## [Given task]
What is to be transcribed is the run of lines opening with the one that has "# ---- helpers" and closing with the one that has "return 1 + round(t * FPS)", and only that run, exactly.
══ Source material ══
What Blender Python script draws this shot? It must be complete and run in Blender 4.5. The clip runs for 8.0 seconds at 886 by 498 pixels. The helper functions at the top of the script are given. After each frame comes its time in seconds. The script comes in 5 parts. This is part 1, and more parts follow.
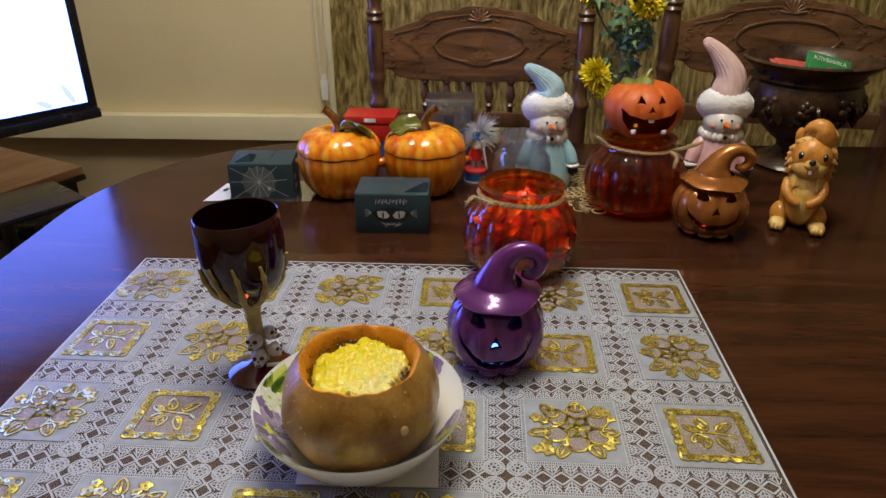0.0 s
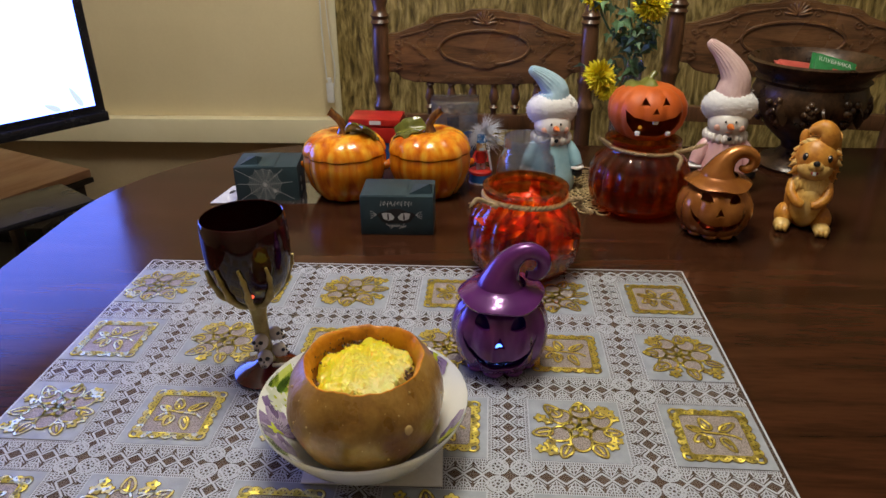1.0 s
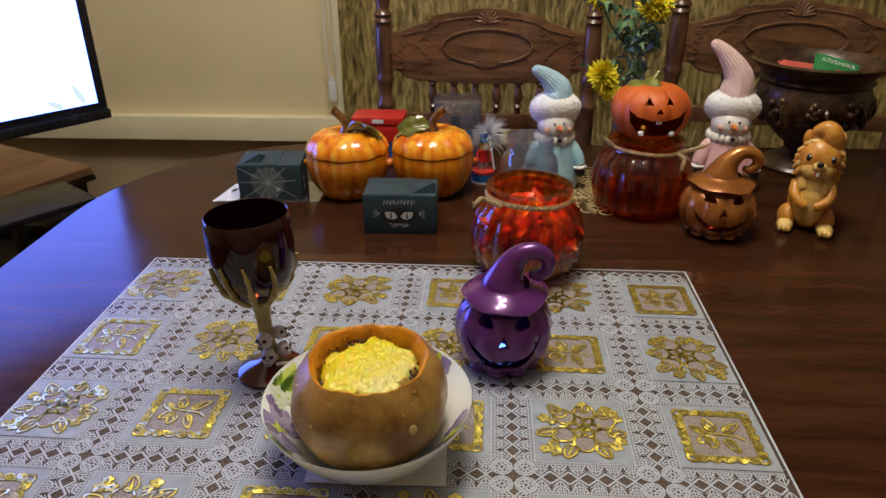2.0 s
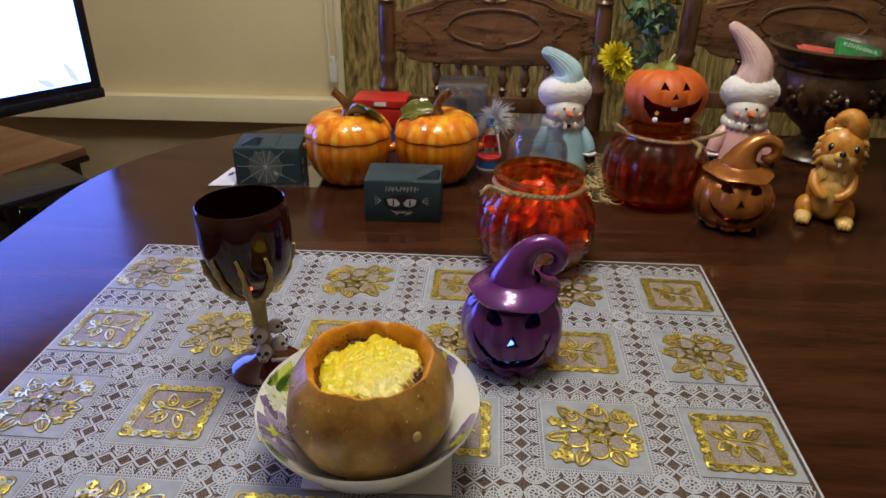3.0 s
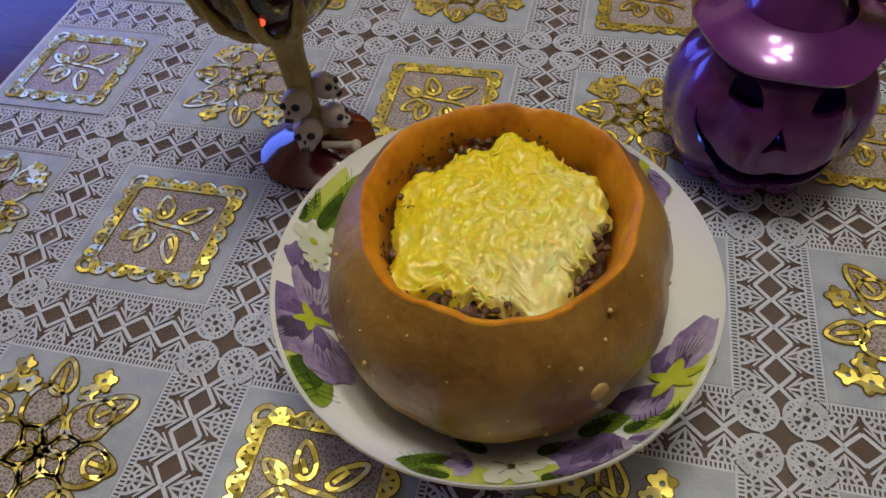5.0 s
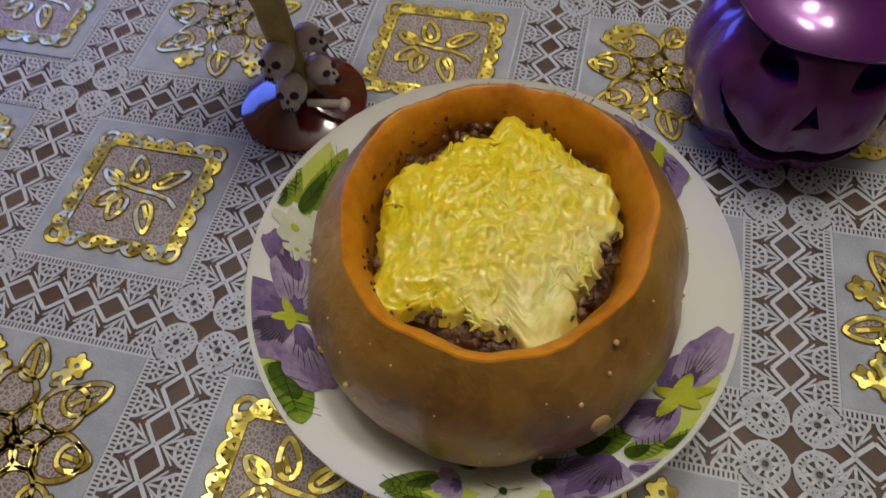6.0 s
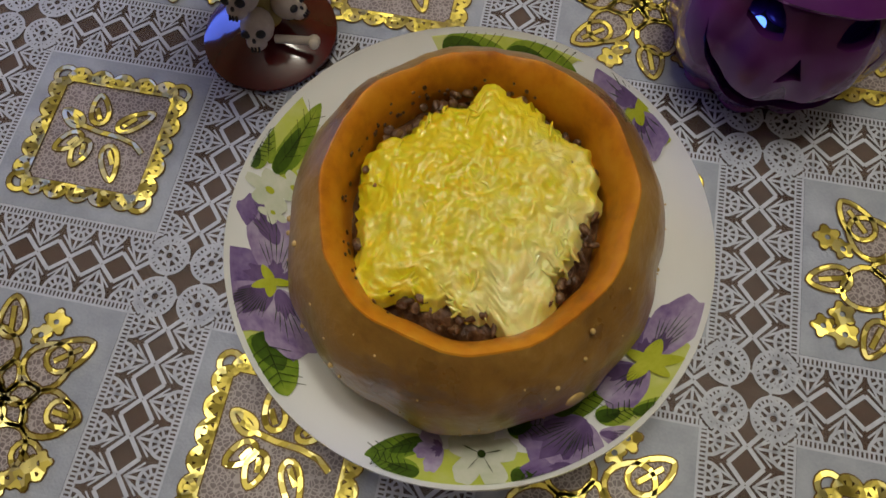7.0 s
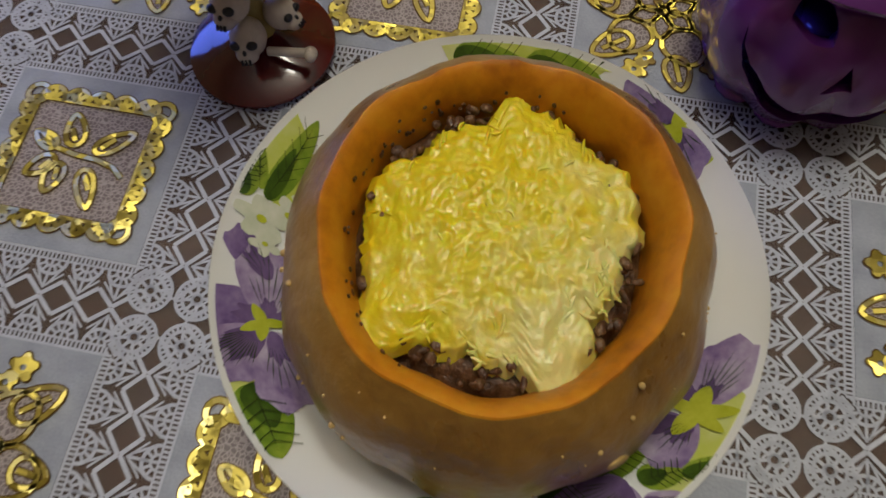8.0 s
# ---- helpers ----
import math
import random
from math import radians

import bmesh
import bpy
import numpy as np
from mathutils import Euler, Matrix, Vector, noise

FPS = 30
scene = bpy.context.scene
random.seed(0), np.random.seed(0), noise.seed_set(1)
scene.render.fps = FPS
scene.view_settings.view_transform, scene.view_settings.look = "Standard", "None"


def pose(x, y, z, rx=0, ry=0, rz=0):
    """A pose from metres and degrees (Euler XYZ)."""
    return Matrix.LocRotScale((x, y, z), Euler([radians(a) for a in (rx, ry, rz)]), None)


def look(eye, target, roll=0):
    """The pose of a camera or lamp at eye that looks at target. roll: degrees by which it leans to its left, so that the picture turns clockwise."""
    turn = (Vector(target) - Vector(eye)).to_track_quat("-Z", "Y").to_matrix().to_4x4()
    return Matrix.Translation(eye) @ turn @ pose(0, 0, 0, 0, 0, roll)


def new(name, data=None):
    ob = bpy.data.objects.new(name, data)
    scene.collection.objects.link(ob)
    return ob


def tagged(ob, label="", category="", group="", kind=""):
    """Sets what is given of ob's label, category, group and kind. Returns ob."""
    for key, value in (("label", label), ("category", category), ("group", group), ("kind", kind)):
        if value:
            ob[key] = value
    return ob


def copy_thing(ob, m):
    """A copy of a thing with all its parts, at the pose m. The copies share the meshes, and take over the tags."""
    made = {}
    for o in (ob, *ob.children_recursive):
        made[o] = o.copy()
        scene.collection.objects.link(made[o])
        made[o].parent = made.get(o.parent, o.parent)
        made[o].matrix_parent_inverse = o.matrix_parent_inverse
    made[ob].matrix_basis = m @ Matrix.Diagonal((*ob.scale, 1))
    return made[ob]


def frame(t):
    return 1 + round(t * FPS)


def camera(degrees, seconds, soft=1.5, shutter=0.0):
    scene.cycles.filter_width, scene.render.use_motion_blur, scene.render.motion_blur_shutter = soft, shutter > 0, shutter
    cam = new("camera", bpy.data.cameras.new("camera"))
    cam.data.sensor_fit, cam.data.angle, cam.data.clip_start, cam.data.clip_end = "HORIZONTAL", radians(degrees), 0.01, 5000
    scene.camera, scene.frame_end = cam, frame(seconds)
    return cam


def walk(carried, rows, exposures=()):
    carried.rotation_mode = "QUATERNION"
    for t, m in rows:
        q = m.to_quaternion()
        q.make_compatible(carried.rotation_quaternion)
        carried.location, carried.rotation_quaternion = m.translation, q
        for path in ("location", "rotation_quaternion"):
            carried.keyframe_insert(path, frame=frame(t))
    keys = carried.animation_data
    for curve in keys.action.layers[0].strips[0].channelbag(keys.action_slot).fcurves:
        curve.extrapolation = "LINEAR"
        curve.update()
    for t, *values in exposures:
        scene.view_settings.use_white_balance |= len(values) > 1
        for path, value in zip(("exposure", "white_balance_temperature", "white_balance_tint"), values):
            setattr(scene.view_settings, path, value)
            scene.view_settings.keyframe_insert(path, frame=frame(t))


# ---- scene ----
cam = camera(65.0, 8.0, 1.5, 0.5)
PATH = [
    (0, (0.081, -0.49, 1.216), (0.016, 1.302, 0.331), -0.0),
    (0.5, (0.085, -0.492, 1.215), (0.01, 1.301, 0.332), -0.3),
    (1, (0.083, -0.495, 1.217), (0.001, 1.3, 0.338), -0.3),
    (1.5, (0.08, -0.496, 1.218), (-0.005, 1.298, 0.338), -0.2),
    (3, (0.07, -0.453, 1.206), (-0.01, 1.319, 0.282), 0.6),
    (3.5, (0.047, -0.304, 1.168), (-0.133, 1.356, 0.067), -0.6),
    (4, (0.027, -0.213, 1.097), (-0.277, 1.258, -0.223), -2.8),
    (4.5, (0.018, -0.177, 1.056), (-0.337, 1.121, -0.424), -5.6),
    (4.7, (0.015, -0.171, 1.056), (-0.322, 1.078, -0.469), -5.5),
    (6, (0.007, -0.115, 1.054), (-0.282, 0.855, -0.671), -5.7),
    (6.5, (0.002, -0.096, 1.06), (-0.194, 0.678, -0.774), -3.6),
    (7, (-0.002, -0.083, 1.07), (-0.152, 0.584, -0.81), -2.6),
    (7.5, (-0.01, -0.079, 1.071), (-0.157, 0.596, -0.806), -1.7),
    (8, (-0.012, -0.067, 1.041), (-0.16, 0.647, -0.821), -2.2),
]
walk(cam, [(t, look(eye, target, roll)) for t, eye, target, roll in PATH], [(0, 0.1), (3.2, 0.06), (4.0, -0.08), (4.6, -0.3), (6.0, -0.5), (8.0, -0.64)])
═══
## [Answer to the exercise]
# ---- helpers ----
import math
import random
from math import radians

import bmesh
import bpy
import numpy as np
from mathutils import Euler, Matrix, Vector, noise

FPS = 30
scene = bpy.context.scene
random.seed(0), np.random.seed(0), noise.seed_set(1)
scene.render.fps = FPS
scene.view_settings.view_transform, scene.view_settings.look = "Standard", "None"


def pose(x, y, z, rx=0, ry=0, rz=0):
    """A pose from metres and degrees (Euler XYZ)."""
    return Matrix.LocRotScale((x, y, z), Euler([radians(a) for a in (rx, ry, rz)]), None)


def look(eye, target, roll=0):
    """The pose of a camera or lamp at eye that looks at target. roll: degrees by which it leans to its left, so that the picture turns clockwise."""
    turn = (Vector(target) - Vector(eye)).to_track_quat("-Z", "Y").to_matrix().to_4x4()
    return Matrix.Translation(eye) @ turn @ pose(0, 0, 0, 0, 0, roll)


def new(name, data=None):
    ob = bpy.data.objects.new(name, data)
    scene.collection.objects.link(ob)
    return ob


def tagged(ob, label="", category="", group="", kind=""):
    """Sets what is given of ob's label, category, group and kind. Returns ob."""
    for key, value in (("label", label), ("category", category), ("group", group), ("kind", kind)):
        if value:
            ob[key] = value
    return ob


def copy_thing(ob, m):
    """A copy of a thing with all its parts, at the pose m. The copies share the meshes, and take over the tags."""
    made = {}
    for o in (ob, *ob.children_recursive):
        made[o] = o.copy()
        scene.collection.objects.link(made[o])
        made[o].parent = made.get(o.parent, o.parent)
        made[o].matrix_parent_inverse = o.matrix_parent_inverse
    made[ob].matrix_basis = m @ Matrix.Diagonal((*ob.scale, 1))
    return made[ob]


def frame(t):
    return 1 + round(t * FPS)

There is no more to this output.